We proceed to a Labanese restaurant near the resort and had lunch there. The dish selection was better and there were a lot of meaty dishes rather than fish or vegetables. But there is one special fish that the locals like. We had sumptous lunch and chatted with Mr Hassan on his work and family.

Here, buffet meal did not include drinks so if we order any drink we have to pay for it. Jules took mineral water while I choose coke. Like any drinks, the coke here is slightly sweeter.

On the way back we stopped at the shop selling souvenirs which Mr Hassan claimed belong to his friend. Everything in the shop was too touristry and mass produced that we do not have any choice of having authentic tourists souvenirs. Due to the currency, some of these souvenirs were too expensive.

We don't really like the things in the souvenir shop but out of respect for Mr Hassan we decided to just buy some things to bring back. It took us a few times going round the shop to finally decide the things that we want to buy.

During these process of searching and deciding, we were followed by the owner's sister who can speak good Malay. It was impressive at first but after a while her following us, was anoying. But trying to be polite we just grit our teeth and forced a smile.

After almost an hour browsing and finally purchasing the goods, we headed back to the hotel to have our dinner and rest.
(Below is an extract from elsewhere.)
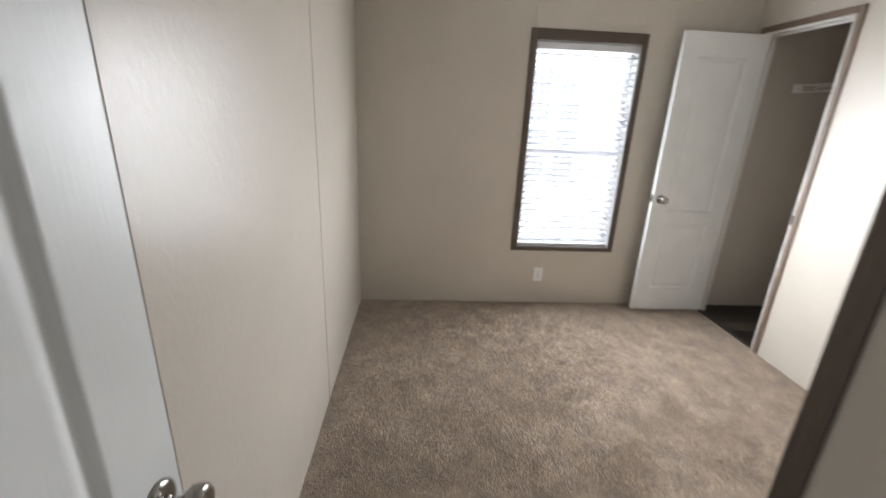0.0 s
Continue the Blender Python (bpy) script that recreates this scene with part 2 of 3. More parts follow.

At the hotel, Jules told me she was overcharged by the shop and suddenly her mood dropped. She felt cheated. I don't blame her. Told her that we will go back to the store and get her refund.

We had dinner that night with a group of policemen we figured were attending a course and staying at the hotel. Had rice and chicken and several type of vege salad.

Madrid Bombing

Saw the late night news. Madrid, Atocha station was bombed. More than 100 people died and hundreds more injured. It was shocking!

We were lucky to have leave Spain two days ago.

No wonder there was police check at Barcelona station. They must have receive words that there was going to be an attack at train station, just they do not know which one.

Furthermore Spain was preparing for general election.